Felicity Huffman’s former “Desperate Housewives” co-star spoke out against the short prison stint she received for her part in the college admissions scandal revealed earlier this year, social media posts show.
Ricardo Chavira, who starred as Eva Longoria’s husband Carlos Solis on the long-running ABC dramedy, took to social media in September to denounce white privilege in the wake of Huffman’s sentencing.
“White Privilege,” he wrote on Twitter. “And I saw eight years worth of it, so I know what I’m talking about. Accountability and Responsibility don’t mean s*** to these people.”
Though his tweet did not specifically name Huffman or others involved with the show, it was shared alongside a link to a Variety article headlined “Felicity Huffman Tells Judge She Wanted Daughter to Have a Fair Shot.”
Less than 10 minutes later, Chavira tweeted again, writing: “I saw Eight years worth of it working on Housewives.
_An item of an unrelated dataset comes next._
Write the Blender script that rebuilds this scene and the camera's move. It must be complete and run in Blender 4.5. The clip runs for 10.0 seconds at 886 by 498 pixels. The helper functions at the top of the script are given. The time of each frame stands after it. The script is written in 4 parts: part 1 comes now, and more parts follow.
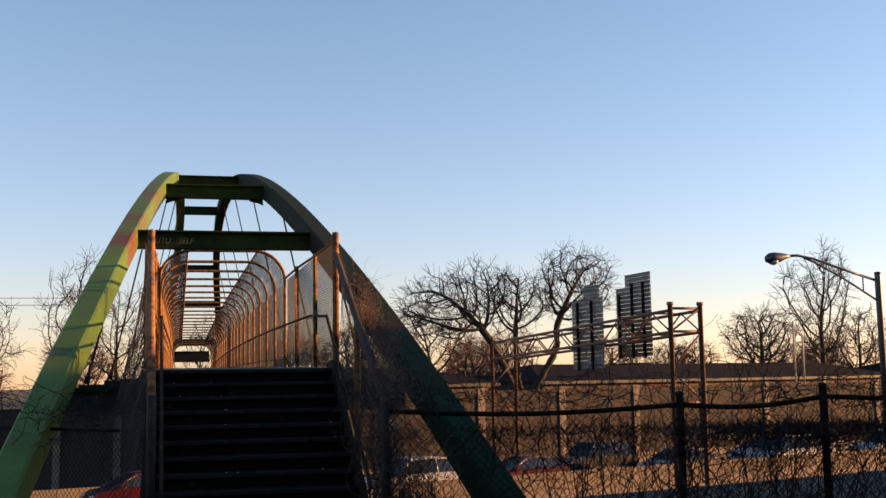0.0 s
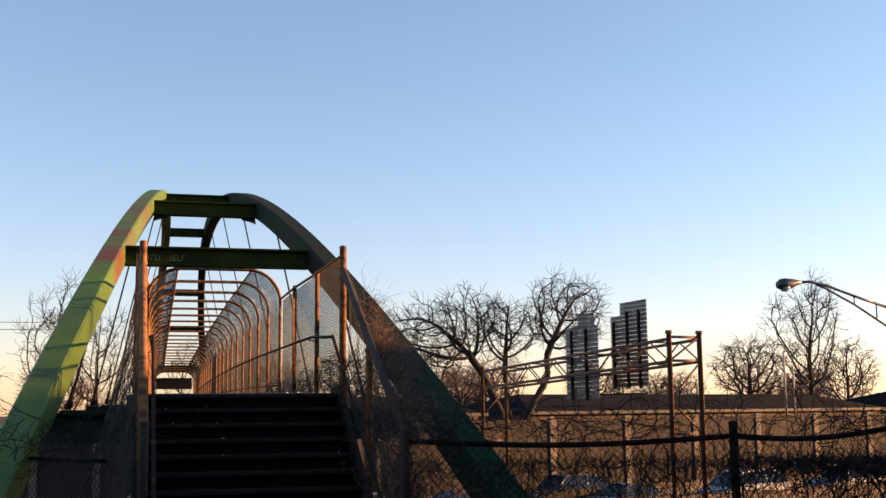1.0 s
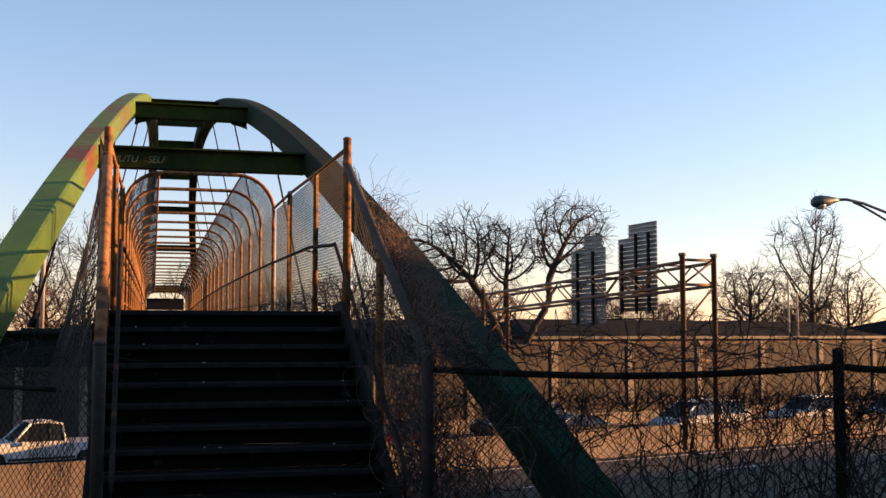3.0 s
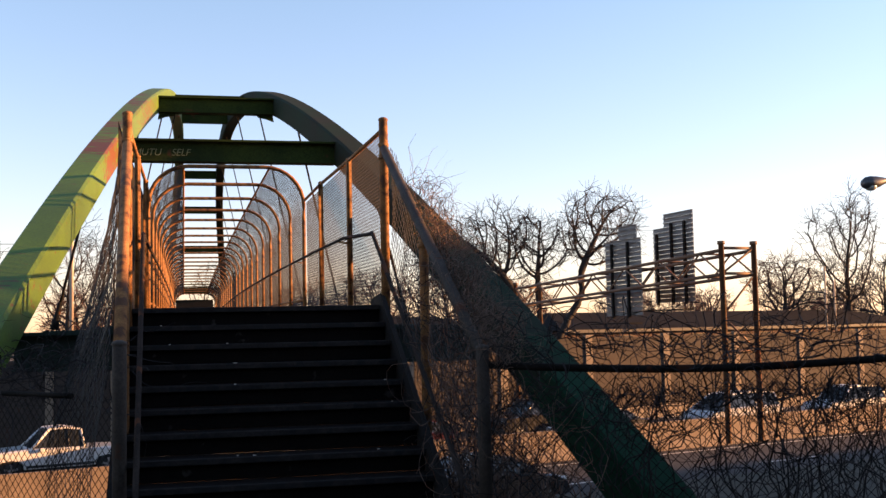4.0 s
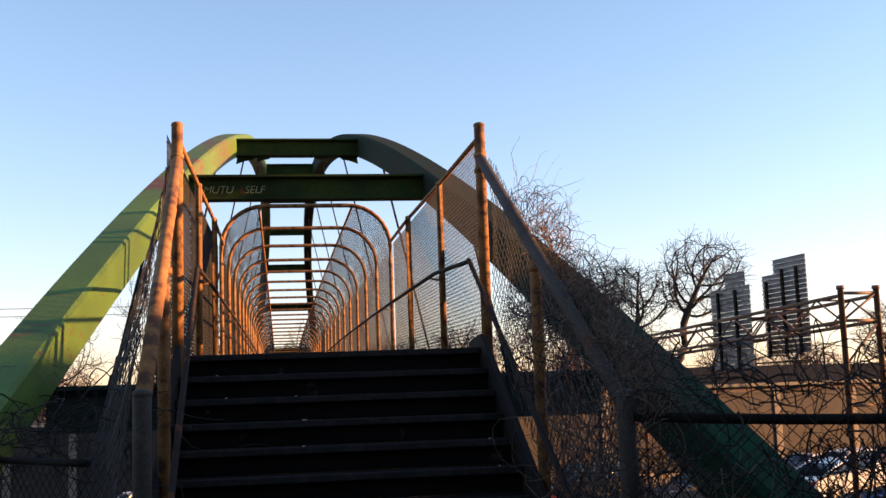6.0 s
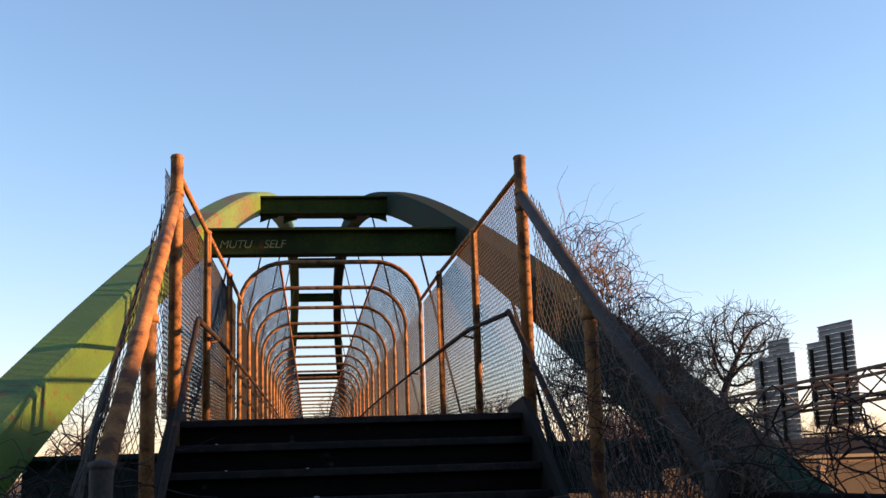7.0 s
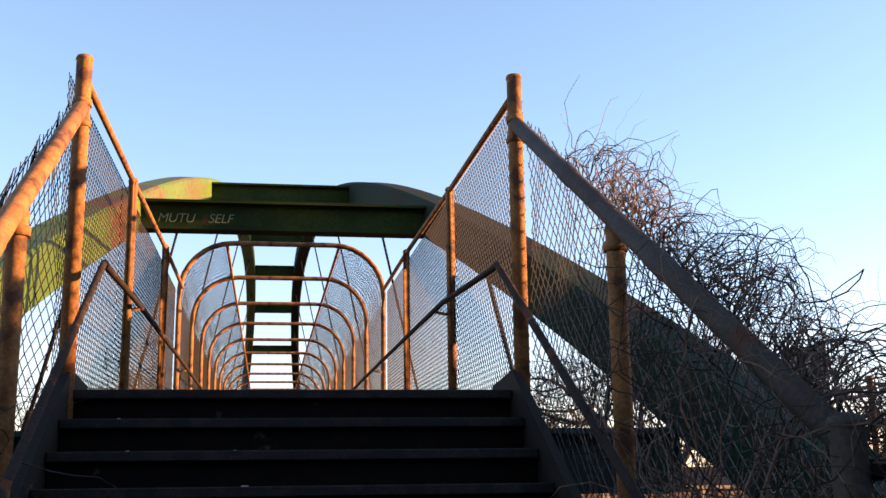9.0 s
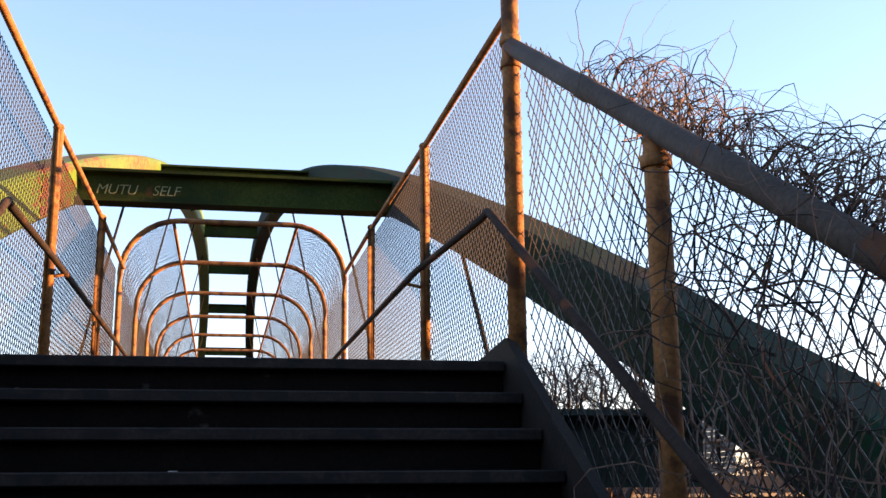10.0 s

I’ve seen a lifetime of it being a halfbreed, and I’ve struggled w the intricacies of it on a daily basis w all the cultural bias I’ve received on both ends. But whatever. Slap on the wrist. Sorry, but this s***.”
In May, Huffman pleaded guilty to paying $15,000 to disgraced admissions consultant Rick Singer to have a proctor change her 19-year-old daughter Sophia’s SAT answers after she took the test.
“I am deeply sorry to the parents, students, colleges and universities who have been impacted by my actions,” she said ahead of her sentencing. “I am sorry to my daughter Sophia, my daughter Georgia and to my husband Bill. I have betrayed them all.”
Huffman was sentenced to 14 days in prison and was fined $30,000 and will be on supervised release for one year after serving her sentence. She will also be required to complete 250 hours of community service.
Chavira, a second-generation Mexican American, went on share tweets comparing Huffman’s punishment with the sentence a homeless woman named Tanya McDowell received after enrolling her son in a school outside her listed district. In that case, McDowell was given five years.
He then shared a story about his condemning white privilege in the wake of Huffman’s sentencing, writing, “La verdad no peca, pero incomoda,” which loosely translates into “The truth doesn't hurt, but it does make you uncomfortable.”